In a recent blog post, U.S. FDA Commissioner Scott Gottlieb, MD, revealed that the agency is planning to launch a new Digital Health Innovation Plan—one, he says, that will include “a novel, post-market approach to how we intend to regulate digital medical devices.”
After all, Gottlieb pointed out, in 2016 there were roughly 165,000 health-related apps available for Apple or Android smartphones—a figure that is slated to surge even more in the future.
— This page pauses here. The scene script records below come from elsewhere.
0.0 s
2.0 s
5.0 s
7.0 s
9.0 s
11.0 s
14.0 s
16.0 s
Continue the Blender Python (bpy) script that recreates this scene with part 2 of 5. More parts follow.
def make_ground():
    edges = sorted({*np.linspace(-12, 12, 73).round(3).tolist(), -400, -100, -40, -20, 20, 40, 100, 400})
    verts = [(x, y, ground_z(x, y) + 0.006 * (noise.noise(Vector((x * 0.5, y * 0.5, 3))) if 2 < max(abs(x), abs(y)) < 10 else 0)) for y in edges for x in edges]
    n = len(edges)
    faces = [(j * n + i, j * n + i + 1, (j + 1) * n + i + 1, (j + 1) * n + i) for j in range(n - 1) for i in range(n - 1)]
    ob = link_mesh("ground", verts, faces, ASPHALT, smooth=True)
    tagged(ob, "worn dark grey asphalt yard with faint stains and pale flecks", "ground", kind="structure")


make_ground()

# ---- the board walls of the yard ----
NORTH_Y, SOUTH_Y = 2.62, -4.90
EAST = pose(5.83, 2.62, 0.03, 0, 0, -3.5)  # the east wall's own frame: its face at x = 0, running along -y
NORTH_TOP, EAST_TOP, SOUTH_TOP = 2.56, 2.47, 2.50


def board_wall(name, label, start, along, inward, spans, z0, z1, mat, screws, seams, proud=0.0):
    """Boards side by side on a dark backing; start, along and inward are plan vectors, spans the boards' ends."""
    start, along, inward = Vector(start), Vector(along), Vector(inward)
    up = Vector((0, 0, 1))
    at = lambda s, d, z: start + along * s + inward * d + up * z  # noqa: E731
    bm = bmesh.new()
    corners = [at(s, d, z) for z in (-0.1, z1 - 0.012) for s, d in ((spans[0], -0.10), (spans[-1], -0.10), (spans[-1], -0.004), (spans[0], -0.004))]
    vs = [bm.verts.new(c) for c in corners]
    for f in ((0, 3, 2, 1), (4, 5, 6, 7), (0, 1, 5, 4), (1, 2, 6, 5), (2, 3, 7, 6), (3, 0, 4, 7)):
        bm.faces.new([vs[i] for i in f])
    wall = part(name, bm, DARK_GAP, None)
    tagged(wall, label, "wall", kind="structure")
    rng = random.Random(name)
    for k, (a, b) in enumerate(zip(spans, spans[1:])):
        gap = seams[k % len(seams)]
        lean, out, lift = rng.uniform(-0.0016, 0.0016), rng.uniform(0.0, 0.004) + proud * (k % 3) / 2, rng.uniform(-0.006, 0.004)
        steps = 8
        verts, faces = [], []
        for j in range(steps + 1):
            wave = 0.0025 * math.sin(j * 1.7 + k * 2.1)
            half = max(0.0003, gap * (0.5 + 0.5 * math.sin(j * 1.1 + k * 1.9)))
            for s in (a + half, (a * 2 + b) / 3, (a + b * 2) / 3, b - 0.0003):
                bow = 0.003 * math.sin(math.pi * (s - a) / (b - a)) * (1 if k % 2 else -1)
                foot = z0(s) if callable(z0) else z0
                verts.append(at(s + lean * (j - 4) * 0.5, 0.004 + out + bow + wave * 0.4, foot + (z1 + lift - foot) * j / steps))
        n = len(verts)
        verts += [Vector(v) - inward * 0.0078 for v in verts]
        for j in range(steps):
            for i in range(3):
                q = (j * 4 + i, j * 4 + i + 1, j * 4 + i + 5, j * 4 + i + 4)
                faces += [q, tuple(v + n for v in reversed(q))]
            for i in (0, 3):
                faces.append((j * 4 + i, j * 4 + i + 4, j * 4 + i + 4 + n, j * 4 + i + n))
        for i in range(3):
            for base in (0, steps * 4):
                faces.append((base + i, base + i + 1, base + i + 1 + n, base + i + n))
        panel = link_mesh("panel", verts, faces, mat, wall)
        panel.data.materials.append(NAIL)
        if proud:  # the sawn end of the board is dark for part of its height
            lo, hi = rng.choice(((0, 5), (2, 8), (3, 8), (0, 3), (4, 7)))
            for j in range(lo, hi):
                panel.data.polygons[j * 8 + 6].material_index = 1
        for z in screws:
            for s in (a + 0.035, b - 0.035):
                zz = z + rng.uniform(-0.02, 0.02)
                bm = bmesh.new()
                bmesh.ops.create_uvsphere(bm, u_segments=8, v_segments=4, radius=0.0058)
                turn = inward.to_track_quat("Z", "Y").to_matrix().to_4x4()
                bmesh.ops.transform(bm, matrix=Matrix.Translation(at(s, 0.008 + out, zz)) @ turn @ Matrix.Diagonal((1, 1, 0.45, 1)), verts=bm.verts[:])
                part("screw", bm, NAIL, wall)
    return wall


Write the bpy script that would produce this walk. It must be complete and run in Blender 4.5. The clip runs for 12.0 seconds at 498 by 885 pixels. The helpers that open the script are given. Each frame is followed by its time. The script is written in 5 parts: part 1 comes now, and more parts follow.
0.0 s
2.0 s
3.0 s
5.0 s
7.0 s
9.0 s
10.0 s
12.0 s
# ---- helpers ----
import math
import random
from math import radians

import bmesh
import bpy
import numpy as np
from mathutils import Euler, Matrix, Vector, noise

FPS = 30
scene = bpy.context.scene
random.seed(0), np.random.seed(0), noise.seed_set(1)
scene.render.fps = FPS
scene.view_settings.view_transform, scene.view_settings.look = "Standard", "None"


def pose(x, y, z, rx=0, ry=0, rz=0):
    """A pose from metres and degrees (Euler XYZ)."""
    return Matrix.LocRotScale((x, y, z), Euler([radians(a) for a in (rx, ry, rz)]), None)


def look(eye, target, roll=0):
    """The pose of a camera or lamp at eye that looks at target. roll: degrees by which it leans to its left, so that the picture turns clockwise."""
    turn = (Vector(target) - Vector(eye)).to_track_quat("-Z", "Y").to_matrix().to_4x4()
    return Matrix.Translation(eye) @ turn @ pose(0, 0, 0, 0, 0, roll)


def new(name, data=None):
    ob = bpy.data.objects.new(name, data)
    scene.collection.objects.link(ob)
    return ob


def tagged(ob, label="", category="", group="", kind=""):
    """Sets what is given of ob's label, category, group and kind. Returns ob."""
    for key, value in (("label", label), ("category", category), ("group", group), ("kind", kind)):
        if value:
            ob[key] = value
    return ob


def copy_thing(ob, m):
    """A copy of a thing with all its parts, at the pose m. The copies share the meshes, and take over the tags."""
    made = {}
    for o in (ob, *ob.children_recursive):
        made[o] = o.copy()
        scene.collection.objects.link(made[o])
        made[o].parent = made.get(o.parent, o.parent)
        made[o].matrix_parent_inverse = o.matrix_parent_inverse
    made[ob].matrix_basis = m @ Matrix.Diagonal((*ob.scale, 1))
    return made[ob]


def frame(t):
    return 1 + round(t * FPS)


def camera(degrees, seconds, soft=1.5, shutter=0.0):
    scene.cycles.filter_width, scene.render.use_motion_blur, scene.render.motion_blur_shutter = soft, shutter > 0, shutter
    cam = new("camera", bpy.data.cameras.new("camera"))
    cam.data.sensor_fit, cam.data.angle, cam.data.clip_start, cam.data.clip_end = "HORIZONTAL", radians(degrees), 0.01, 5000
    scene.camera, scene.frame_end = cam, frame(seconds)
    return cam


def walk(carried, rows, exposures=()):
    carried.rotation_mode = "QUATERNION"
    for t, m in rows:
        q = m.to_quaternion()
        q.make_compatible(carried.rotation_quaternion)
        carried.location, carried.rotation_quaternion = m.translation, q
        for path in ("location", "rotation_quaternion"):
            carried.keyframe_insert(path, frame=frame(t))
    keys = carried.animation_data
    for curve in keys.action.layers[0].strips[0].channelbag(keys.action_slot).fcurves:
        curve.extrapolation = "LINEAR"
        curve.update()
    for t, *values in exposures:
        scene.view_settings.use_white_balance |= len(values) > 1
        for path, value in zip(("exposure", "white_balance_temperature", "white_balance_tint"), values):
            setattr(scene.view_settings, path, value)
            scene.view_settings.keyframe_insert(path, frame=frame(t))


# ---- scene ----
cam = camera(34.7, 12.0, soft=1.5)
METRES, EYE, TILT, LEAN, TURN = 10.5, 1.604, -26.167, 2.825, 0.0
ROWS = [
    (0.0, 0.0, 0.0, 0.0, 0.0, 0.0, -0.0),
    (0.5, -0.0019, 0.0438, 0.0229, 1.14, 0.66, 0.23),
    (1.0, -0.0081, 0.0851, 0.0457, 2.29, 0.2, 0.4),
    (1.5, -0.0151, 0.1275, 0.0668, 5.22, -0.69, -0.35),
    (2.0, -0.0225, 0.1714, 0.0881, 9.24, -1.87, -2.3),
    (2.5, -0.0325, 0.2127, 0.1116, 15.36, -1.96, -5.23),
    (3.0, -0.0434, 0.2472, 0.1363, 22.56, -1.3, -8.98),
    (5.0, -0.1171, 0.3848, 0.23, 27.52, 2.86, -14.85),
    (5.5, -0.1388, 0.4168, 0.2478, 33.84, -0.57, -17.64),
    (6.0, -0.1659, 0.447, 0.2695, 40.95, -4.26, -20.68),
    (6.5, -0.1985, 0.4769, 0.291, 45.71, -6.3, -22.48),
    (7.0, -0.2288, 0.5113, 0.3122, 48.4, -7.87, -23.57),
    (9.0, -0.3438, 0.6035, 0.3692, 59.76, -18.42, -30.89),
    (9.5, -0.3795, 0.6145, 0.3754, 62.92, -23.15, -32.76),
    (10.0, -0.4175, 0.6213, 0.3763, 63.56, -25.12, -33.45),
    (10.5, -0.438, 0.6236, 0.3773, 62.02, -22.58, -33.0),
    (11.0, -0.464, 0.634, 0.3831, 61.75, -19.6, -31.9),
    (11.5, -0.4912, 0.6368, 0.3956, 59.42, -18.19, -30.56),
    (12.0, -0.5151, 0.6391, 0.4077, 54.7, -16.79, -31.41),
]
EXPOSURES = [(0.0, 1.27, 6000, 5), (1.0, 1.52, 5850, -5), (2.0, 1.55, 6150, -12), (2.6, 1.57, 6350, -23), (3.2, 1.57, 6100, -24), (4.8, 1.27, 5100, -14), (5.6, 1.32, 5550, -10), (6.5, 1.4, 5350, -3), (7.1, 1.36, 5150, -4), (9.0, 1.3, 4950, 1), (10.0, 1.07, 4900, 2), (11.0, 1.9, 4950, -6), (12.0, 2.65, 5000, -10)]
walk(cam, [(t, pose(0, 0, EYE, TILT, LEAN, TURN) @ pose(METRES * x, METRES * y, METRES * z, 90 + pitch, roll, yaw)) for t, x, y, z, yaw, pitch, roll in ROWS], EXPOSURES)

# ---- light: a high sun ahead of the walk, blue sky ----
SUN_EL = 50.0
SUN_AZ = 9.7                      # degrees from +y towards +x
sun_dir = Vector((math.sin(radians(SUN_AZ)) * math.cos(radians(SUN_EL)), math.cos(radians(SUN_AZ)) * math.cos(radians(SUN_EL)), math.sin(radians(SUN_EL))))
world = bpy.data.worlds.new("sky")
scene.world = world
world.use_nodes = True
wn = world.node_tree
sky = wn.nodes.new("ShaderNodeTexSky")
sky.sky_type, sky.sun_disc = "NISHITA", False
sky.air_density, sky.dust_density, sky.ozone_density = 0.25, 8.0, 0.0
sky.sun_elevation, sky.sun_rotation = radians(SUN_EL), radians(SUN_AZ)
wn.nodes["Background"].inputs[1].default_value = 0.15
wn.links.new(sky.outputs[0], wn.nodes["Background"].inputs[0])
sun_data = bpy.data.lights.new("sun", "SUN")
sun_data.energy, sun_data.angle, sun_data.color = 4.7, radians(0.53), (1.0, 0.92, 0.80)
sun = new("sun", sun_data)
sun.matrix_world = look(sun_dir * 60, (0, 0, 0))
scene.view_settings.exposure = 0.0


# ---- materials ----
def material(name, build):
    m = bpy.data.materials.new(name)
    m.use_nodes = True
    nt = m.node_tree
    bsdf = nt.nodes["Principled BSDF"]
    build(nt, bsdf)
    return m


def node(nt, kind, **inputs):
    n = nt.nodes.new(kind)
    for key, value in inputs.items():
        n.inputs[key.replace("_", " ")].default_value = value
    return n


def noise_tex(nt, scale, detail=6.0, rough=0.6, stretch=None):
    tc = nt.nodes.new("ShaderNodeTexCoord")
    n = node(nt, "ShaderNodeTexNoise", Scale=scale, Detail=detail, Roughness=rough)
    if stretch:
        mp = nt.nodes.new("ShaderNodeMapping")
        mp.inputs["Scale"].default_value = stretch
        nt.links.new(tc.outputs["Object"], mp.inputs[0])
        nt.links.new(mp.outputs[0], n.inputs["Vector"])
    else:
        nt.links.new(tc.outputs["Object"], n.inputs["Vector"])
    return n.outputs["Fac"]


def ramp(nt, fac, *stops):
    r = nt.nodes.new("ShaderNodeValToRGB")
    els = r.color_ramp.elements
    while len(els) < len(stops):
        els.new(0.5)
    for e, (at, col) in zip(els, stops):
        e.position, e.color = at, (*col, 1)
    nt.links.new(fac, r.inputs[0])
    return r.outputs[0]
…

And such technologies, which range from fitness trackers to clinical decision support software, have the potential to change the face of healthcare, he wrote.
But for digital technologies to be utilized fully, “it is critical that FDA be forward-leaning in making sure that we have implemented the right policies and regulatory tools, and communicated them clearly, to encourage safe and effective innovation,” Gottlieb said.
“To encourage innovation,” he continued, “FDA should carry out its mission to protect and promote the public health through policies that are clear enough for developers to apply them on their own, without having to seek out, on a case-by-case basis, FDA’s position on every individual technological change or iterative software development.”
Furthermore, Gottlieb wrote, the FDA will clarify its position regarding devices that contain multiple software functions, in which some fall under FDA jurisdiction and others do not. The agency will also address low-risk technologies that aren’t designated in last year’s “21st Century Cures Act” and won’t be subjected to certain pre-market regulatory requirements, he added.
“Greater certainty regarding what types of digital health technology is subject to regulation and regarding FDA’s compliance policies will not only help foster innovation, but also will help the agency to devote more resources to higher-risk priorities,” Gottlieb wrote.
He said more information about the FDA’s Digital Health Innovation Plan will come soon.
I for one am sick of over regulation in healthcare. I realize some regulation is necessary but usually what happens with the FDA is viable new products that could save lives gets delayed because of red tape, limited manpower, limited knowledge and a small budget.